Re: [Cluster-devel] [RFC 4/9] gfs2: Fix mmap + page fault deadlocks (part 1)

From: Steven Whitehouse
Date: Sun Jun 13 2021 - 05:10:10 EST


Hi,

On Sat, 2021-06-12 at 21:35 +0000, Al Viro wrote:
> On Sat, Jun 12, 2021 at 09:05:40PM +0000, Al Viro wrote:
>
> > Is the above an accurate description of the mainline situation
> > there?
> > In particular, normal read doesn't seem to bother with locks at
> > all.
> > What exactly are those cluster locks for in O_DIRECT read?
>
> BTW, assuming the lack of contention, how costly is
> dropping/regaining
> such cluster lock?
>

The answer is that it depends...

The locking modes for glocks for inodes look like this:

========== ========== ============== ========== ==============
Glock mode Cache data Cache Metadata Dirty Data Dirty Metadata
========== ========== ============== ========== ==============
UN No No No No
SH Yes Yes No No
DF No Yes No No
EX Yes Yes Yes Yes
========== ========== ============== ========== ==============

The above is a copy & paste from Documentation/filesystems/gfs2-
glocks.rst.

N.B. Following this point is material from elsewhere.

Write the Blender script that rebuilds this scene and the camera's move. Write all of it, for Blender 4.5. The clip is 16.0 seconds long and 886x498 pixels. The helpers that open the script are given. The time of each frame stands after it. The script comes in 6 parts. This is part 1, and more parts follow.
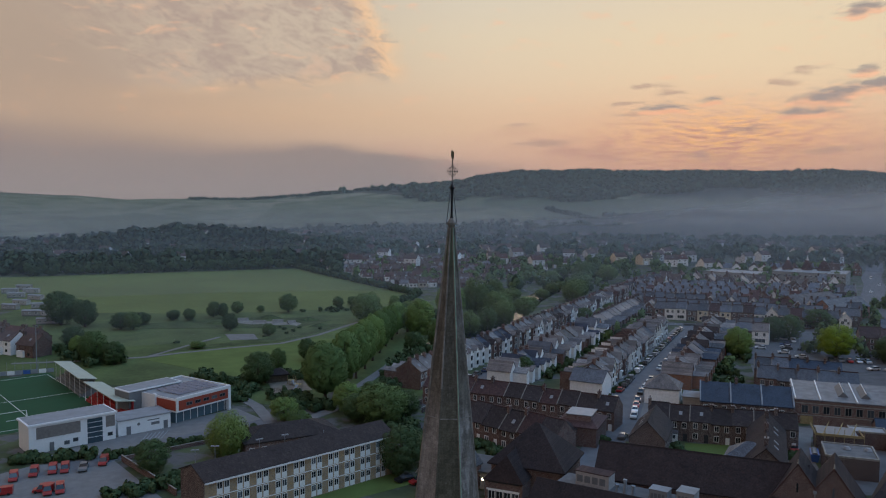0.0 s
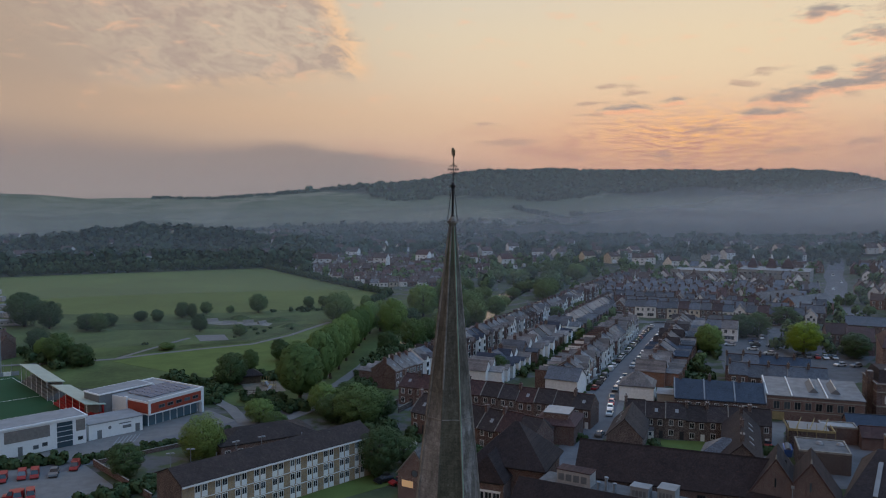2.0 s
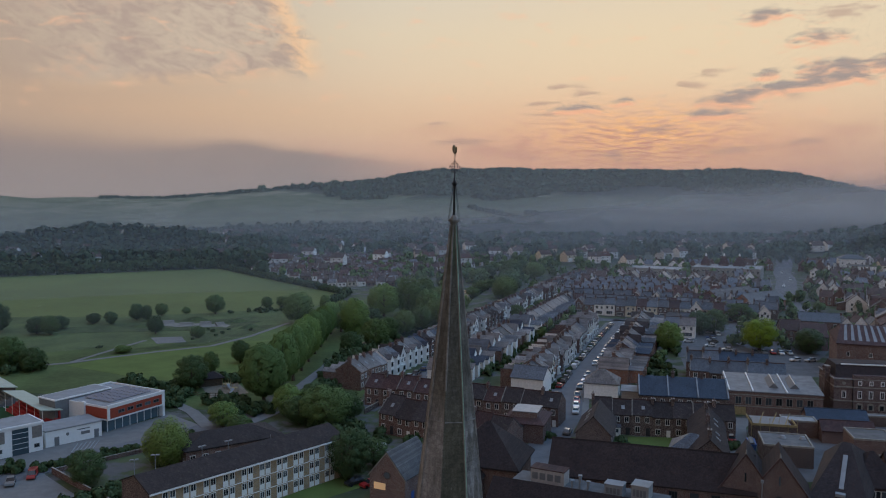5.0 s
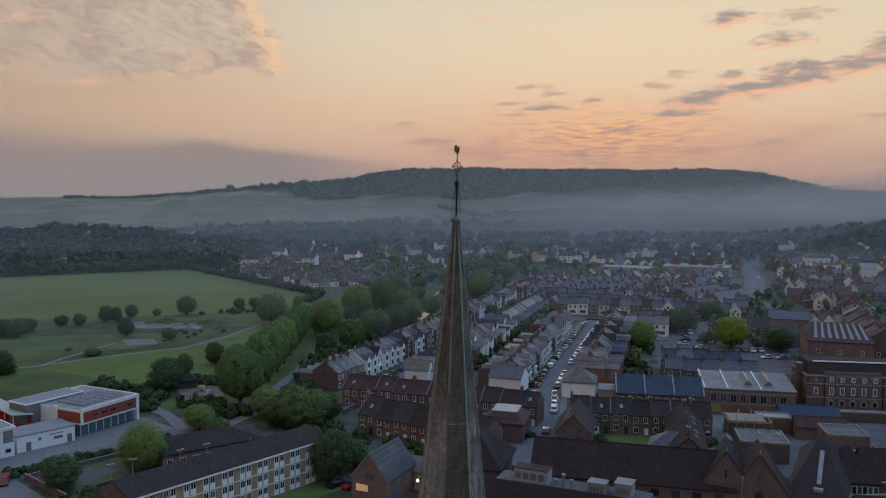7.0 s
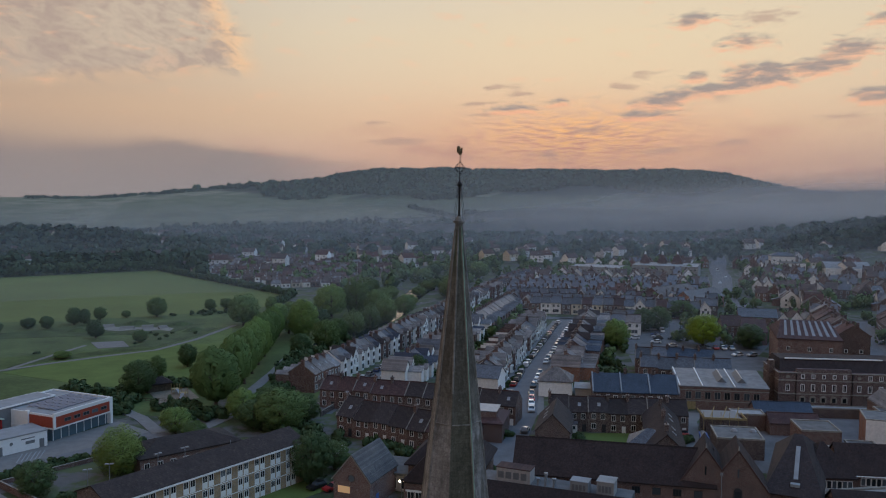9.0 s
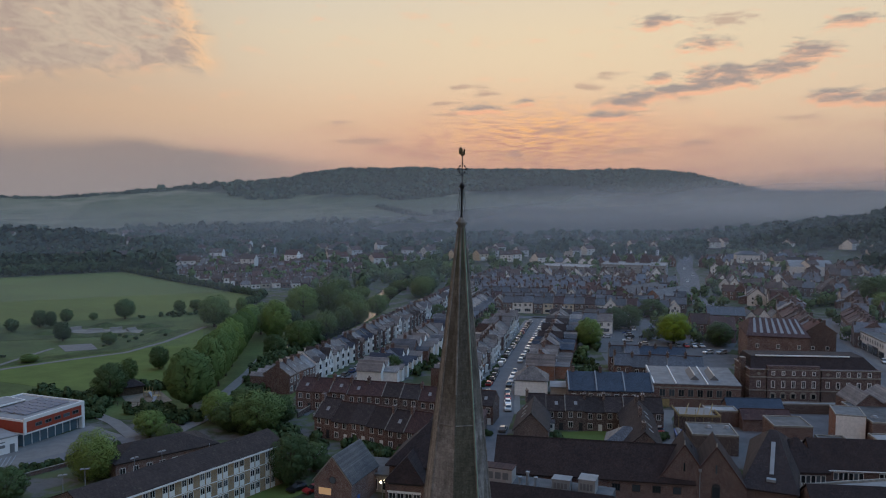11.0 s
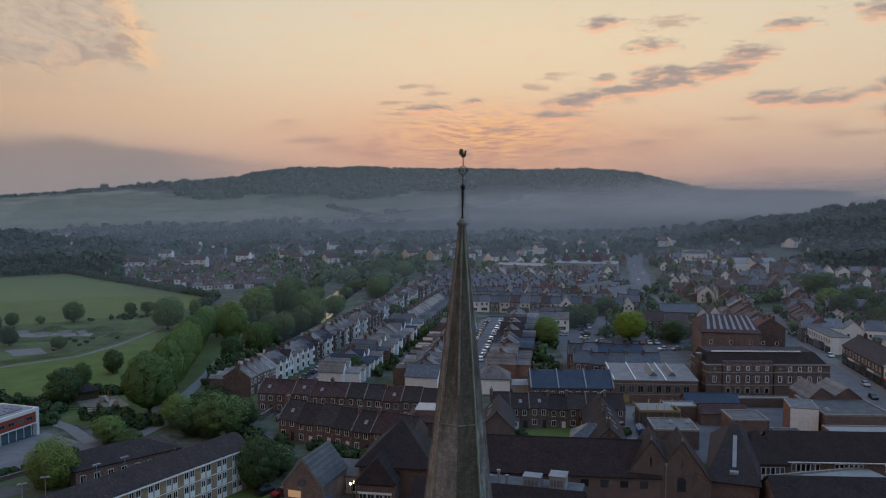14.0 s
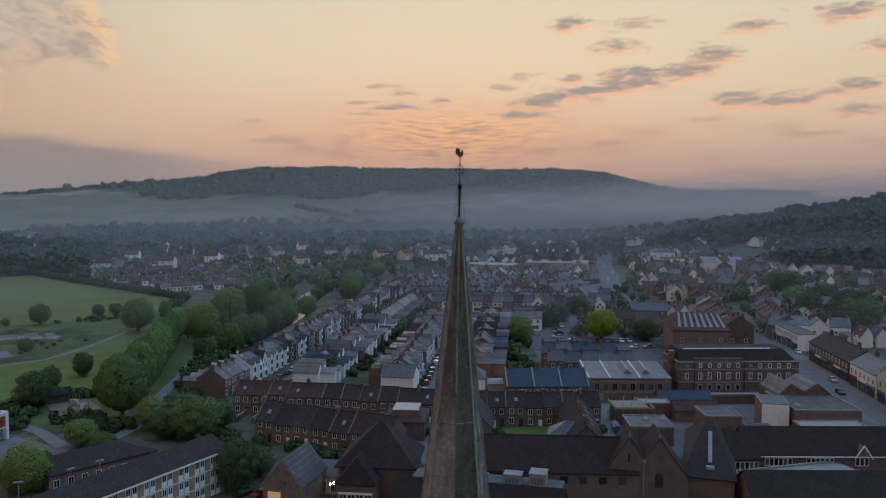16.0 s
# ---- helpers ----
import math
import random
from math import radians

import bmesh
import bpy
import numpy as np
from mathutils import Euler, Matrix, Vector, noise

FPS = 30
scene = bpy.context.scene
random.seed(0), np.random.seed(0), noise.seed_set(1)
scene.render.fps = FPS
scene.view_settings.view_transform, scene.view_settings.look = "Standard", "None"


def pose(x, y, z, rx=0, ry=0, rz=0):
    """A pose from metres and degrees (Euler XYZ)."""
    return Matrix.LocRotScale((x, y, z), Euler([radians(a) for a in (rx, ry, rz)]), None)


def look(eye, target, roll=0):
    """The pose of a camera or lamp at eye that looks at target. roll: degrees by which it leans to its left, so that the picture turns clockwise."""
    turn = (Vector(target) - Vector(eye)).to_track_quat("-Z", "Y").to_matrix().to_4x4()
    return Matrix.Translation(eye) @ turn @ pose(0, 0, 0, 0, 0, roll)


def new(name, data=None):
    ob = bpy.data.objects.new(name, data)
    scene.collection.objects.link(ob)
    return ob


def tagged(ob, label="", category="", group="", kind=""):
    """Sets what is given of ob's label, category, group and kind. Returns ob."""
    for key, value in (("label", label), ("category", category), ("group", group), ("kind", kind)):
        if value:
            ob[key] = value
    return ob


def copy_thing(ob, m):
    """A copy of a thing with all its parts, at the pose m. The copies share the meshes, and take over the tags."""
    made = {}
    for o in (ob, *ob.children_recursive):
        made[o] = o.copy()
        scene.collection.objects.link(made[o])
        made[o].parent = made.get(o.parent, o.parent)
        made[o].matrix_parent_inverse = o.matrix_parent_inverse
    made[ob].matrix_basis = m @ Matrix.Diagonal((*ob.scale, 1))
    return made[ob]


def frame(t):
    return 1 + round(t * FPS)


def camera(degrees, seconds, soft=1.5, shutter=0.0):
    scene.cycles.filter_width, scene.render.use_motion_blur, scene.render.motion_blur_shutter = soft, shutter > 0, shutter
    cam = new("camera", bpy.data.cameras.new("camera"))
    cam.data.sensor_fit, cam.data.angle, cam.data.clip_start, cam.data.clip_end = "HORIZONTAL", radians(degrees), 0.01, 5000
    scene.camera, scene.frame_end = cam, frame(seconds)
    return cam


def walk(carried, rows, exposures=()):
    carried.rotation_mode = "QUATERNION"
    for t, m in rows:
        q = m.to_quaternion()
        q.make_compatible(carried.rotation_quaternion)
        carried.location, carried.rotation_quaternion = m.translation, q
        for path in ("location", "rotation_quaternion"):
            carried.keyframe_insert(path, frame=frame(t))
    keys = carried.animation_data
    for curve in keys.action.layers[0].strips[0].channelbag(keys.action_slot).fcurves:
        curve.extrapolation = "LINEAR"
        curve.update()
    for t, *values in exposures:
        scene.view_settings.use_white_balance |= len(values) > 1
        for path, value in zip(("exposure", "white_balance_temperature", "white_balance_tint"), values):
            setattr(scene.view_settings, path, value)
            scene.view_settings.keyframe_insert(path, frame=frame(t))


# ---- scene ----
# camera: t, x, y, z, yaw, pitch, roll
cam = camera(57.73, 16.0, soft=1.1)
PATH = [
    (0, -4.098, -61.712, 59.879, -3.204, -3.807, 0.277),
    (1, -5.427, -61.279, 59.848, -4.421, -3.836, 0.276),
    (2, -6.654, -60.733, 59.801, -5.594, -3.859, 0.277),
    (3, -7.822, -60.155, 59.753, -6.731, -3.875, 0.277),
    (4, -8.966, -59.598, 59.714, -7.843, -3.886, 0.275),
    (5, -10.109, -59.094, 59.690, -8.941, -3.893, 0.271),
    (6, -11.272, -58.656, 59.685, -10.036, -3.896, 0.264),
    (7, -12.464, -58.281, 59.699, -11.139, -3.897, 0.254),
    (8, -13.691, -57.958, 59.731, -12.258, -3.899, 0.243),
    (9, -14.950, -57.667, 59.778, -13.400, -3.902, 0.231),
    (10, -16.233, -57.390, 59.832, -14.567, -3.906, 0.218),
    (11, -17.529, -57.108, 59.889, -15.758, -3.913, 0.205),
    (12, -18.819, -56.811, 59.940, -16.967, -3.922, 0.193),
    (13, -20.082, -56.500, 59.978, -18.184, -3.932, 0.181),
    (14, -21.291, -56.189, 59.995, -19.389, -3.940, 0.169),
    (15, -22.418, -55.915, 59.981, -20.557, -3.942, 0.155),
    (16, -23.430, -55.735, 59.932, -21.656, -3.934, 0.137),
]
walk(cam, [(t, Matrix.Translation((x, y, z)) @ pose(0, 0, 0, 0, 0, yaw) @ pose(0, 0, 0, 90 + pitch) @ pose(0, 0, 0, 0, 0, roll))
           for t, x, y, z, yaw, pitch, roll in PATH])

# ---- world, sun, exposure ----
scene.view_settings.exposure = 0.0
SUN_AZ, SUN_EL = 22.4, 2.0


class Nodes:
    """Short hand for node trees."""

    def __init__(self, tree):
        self.t = tree
        tree.nodes.clear()

    def n(self, kind, **kw):
        node = self.t.nodes.new(kind)
        for k, v in kw.items():
            self.put(node.inputs[k], v)
        return node

    def put(self, sock, v):
        if isinstance(v, bpy.types.NodeSocket):
            self.t.links.new(v, sock)
        else:
            sock.default_value = v

    def m(self, op, a, b=0.0, c=0.0, clamp=False):
        node = self.t.nodes.new("ShaderNodeMath")
        node.operation, node.use_clamp = op, clamp
        for i, v in enumerate((a, b, c)):
            self.put(node.inputs[i], v)
        return node.outputs[0]

    def step(self, v, lo, hi):
        node = self.t.nodes.new("ShaderNodeMapRange")
        node.interpolation_type = "SMOOTHSTEP"
        for k, x in zip(("Value", "From Min", "From Max"), (v, lo, hi)):
            self.put(node.inputs[k], x)
        return node.outputs[0]

    def mix(self, f, a, b, kind="MIX"):
        node = self.t.nodes.new("ShaderNodeMix")
        node.data_type, node.blend_type = "RGBA", kind
        self.put(node.inputs[0], f), self.put(node.inputs[6], a), self.put(node.inputs[7], b)
        return node.outputs[2]

    def ramp(self, f, stops, ease="LINEAR"):
        node = self.t.nodes.new("ShaderNodeValToRGB")
        node.color_ramp.interpolation = ease
        els = node.color_ramp.elements
        while len(els) < len(stops):
            els.new(0.5)
        for e, (p, c) in zip(els, stops):
            e.position, e.color = p, (*c, 1) if len(c) == 3 else c
        self.put(node.inputs[0], f)
        return node.outputs[0]

    def xyz(self, a, b, c=0.0):
        return self.n("ShaderNodeCombineXYZ", X=a, Y=b, Z=c).outputs[0]

    def noise(self, vec, scale, detail=4.0, rough=0.55, warp=0.0):
        return self.n("ShaderNodeTexNoise", Vector=vec, Scale=scale, Detail=detail, Roughness=rough, Distortion=warp).outputs[0]


def lin(r, g, b):
    """A colour given in 0..255 display values."""
    return tuple(((v / 255 + 0.055) / 1.055) ** 2.4 if v > 10 else v / 3294 for v in (r, g, b))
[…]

If you think of these locks as cache control, then it makes
a lot more sense.

The DF (deferred) mode is there only for DIO. It is a shared lock mode
that is incompatible with the normal SH mode. That is because it is ok
to cache data pages under SH but not under DF. That the only other
difference between the two shared modes. DF is used for both read and
write under DIO meaning that it is possible for multiple nodes to read
& write the same file at the same time with DIO, leaving any
synchronisation to the application layer. As soon as one performs an
operation which alters the metadata tree (truncate, extend, hole
filling) then we drop back to the normal EX mode, so DF is only used
for preallocated files.

Your original question though was about the cost of locking, and there
is a wide variation according to circumstances. The glock layer caches
the results of the DLM requests and will continue to hold glocks gained
from remote nodes until either memory pressure or requests to drop the
lock from another node is received.

When no other nodes are interested in a lock, all such cluster lock
activity is local. There is a cost to it though, and if (for example)
you tried to take and drop the cluster lock on every page, that would
definitely be noticeable. There are probably optimisations that could
be done on what is quite a complex code path, but in general thats what
we've discovered from testing. The introduction of ->readpages() vs the
old ->readpage() made a measurable difference and likewise on the write
side, iomap has also show performance increases due to the reduction in
locking on multi-page writes.

If there is another node that has an interest in a lock, then it can
get very expensive in terms of latency to regain a lock. To drop the
lock to a lower mode may involve I/O (from EX mode) and journal
flush(es) and to get the lock back again involves I/O to other nodes
and then a wait while they finish what they are doing. To avoid
starvation there is a "minimum hold time" so that when a node gains a
glock, it is allowed to retain it, in the absence of local requests,
for a short period. The idea being that if a large number of glock
requests are being made on a node, each for a short time, we allow
several of those to complete before we do the expensive glock release
to another node.

See Documentation/filesystems/gfs2-glocks.rst for a longer explanation
and locking order/rules between different lock types,

Steve.